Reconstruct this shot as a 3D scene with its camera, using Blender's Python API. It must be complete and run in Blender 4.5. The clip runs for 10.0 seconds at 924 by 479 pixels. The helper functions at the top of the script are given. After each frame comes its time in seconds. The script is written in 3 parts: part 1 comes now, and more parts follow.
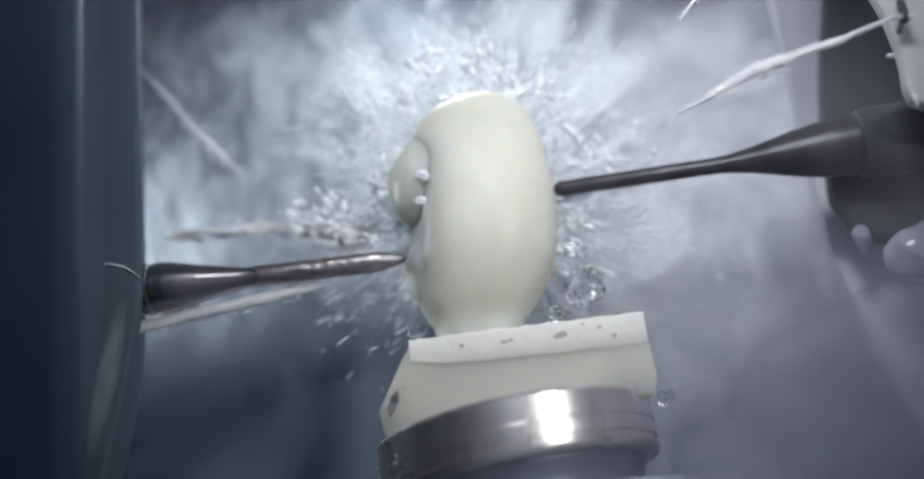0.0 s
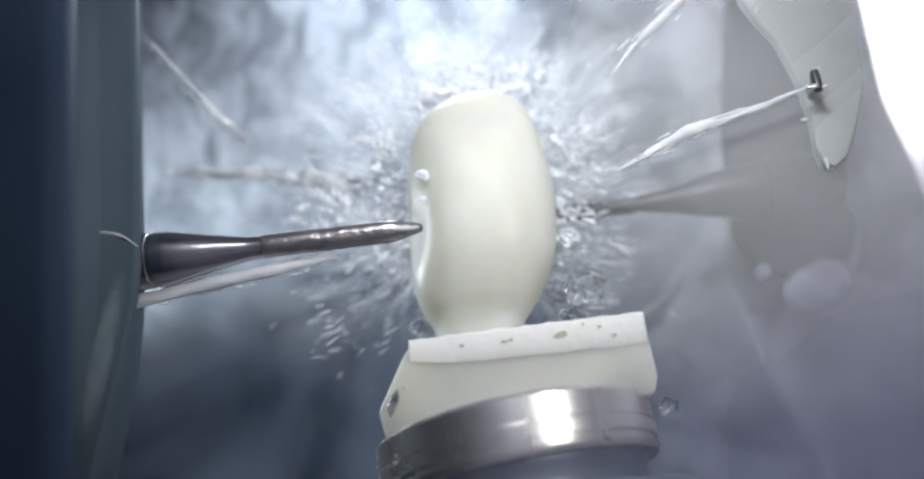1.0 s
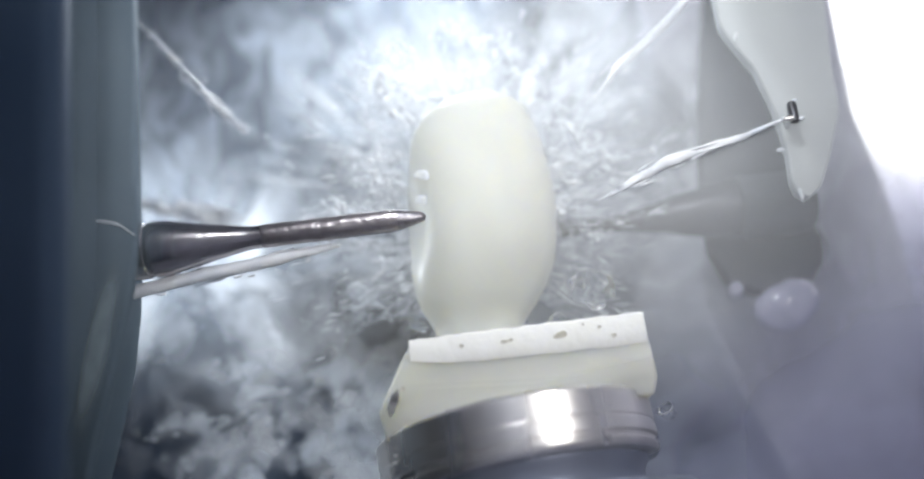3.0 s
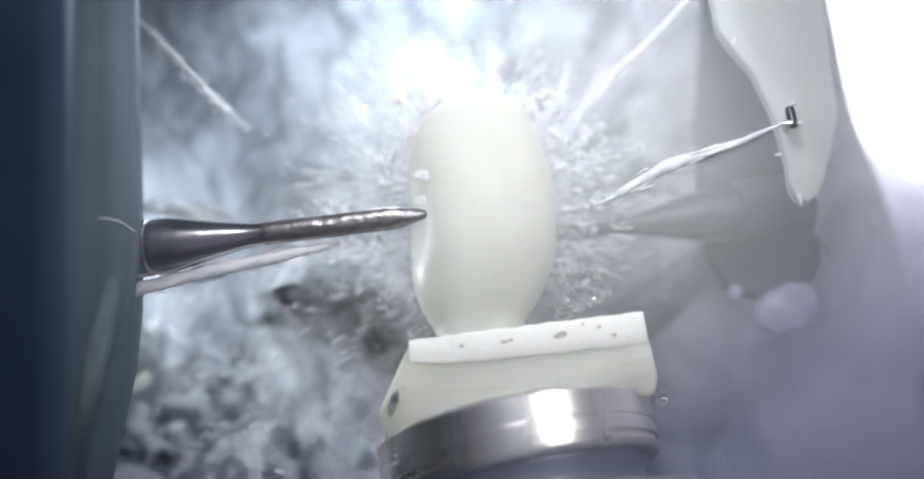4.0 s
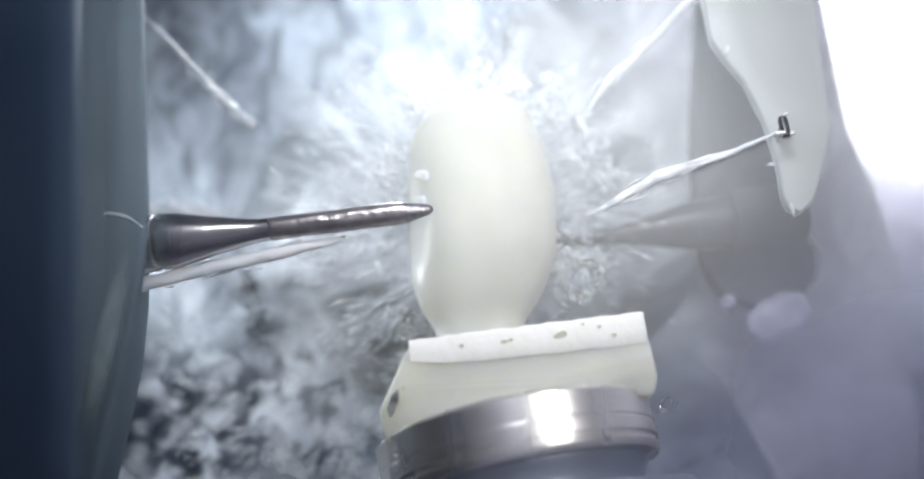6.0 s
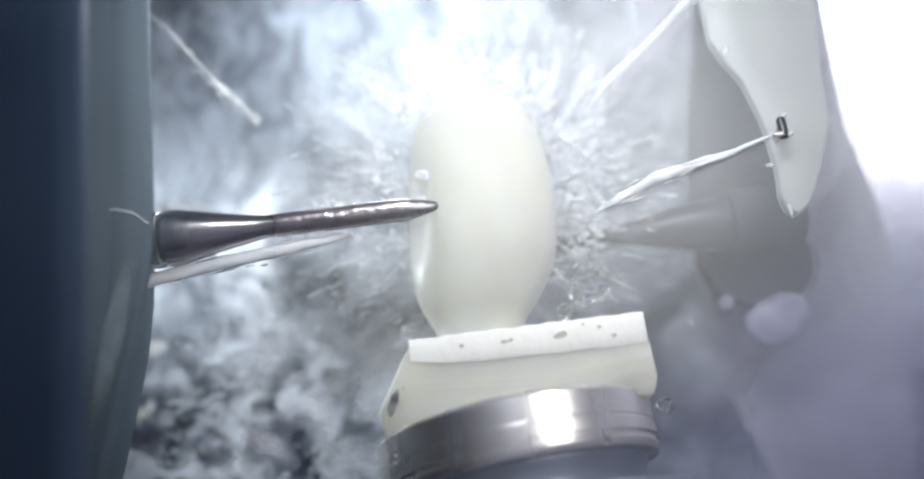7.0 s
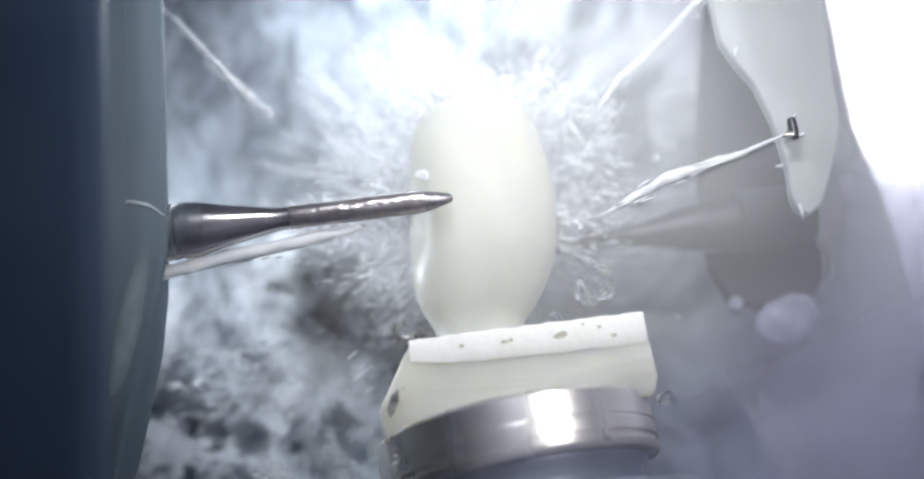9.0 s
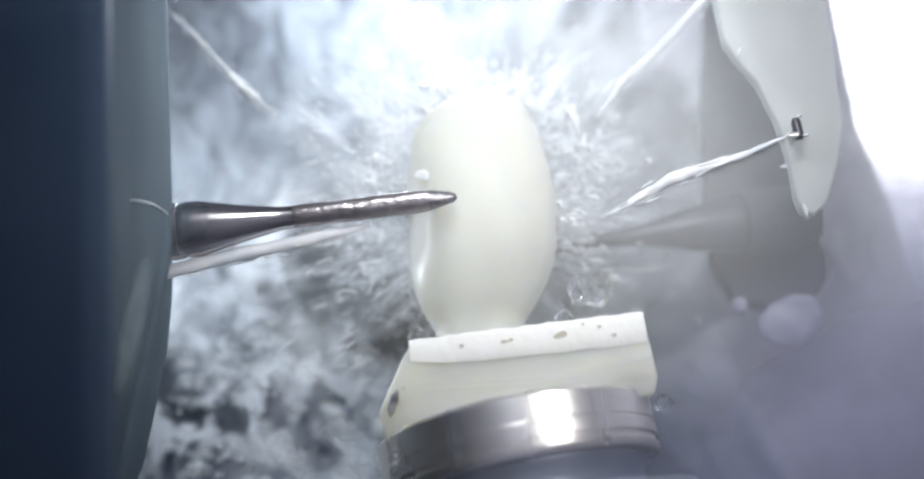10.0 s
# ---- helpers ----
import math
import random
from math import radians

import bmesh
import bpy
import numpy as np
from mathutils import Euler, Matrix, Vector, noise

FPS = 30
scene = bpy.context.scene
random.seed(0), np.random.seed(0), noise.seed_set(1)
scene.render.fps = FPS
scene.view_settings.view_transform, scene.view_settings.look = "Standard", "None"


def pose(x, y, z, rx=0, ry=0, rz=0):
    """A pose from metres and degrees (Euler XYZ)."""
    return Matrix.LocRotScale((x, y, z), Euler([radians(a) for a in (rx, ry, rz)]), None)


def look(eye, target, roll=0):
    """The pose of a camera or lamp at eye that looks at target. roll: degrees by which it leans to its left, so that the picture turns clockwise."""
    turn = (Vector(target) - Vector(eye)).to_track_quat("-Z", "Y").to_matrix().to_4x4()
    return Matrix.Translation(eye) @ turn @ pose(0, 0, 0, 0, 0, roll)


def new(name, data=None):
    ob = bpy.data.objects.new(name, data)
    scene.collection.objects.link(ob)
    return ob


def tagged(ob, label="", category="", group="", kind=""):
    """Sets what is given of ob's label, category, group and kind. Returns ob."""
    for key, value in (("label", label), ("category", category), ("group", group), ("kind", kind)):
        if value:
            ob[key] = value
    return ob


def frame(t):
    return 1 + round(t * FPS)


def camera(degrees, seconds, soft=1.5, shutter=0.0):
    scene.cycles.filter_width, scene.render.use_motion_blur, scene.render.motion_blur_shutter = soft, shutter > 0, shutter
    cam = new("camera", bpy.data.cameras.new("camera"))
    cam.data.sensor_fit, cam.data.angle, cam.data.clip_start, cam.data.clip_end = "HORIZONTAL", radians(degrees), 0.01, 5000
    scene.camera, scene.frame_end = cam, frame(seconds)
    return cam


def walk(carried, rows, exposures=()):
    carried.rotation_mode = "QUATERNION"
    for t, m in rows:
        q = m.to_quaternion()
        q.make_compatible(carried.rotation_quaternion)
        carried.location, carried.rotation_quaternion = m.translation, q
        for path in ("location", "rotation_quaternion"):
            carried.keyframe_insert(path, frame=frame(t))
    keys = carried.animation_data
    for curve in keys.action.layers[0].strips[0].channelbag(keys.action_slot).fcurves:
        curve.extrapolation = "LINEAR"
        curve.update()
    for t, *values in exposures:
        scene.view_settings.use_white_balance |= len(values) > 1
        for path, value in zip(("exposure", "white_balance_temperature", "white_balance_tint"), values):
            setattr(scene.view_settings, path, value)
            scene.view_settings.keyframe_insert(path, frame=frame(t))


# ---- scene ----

Instructions for the task: For the listing above, identify each line bearing "curve".

Answer to this exercise:
    for curve in keys.action.layers[0].strips[0].channelbag(keys.action_slot).fcurves:
        curve.extrapolation = "LINEAR"
        curve.update()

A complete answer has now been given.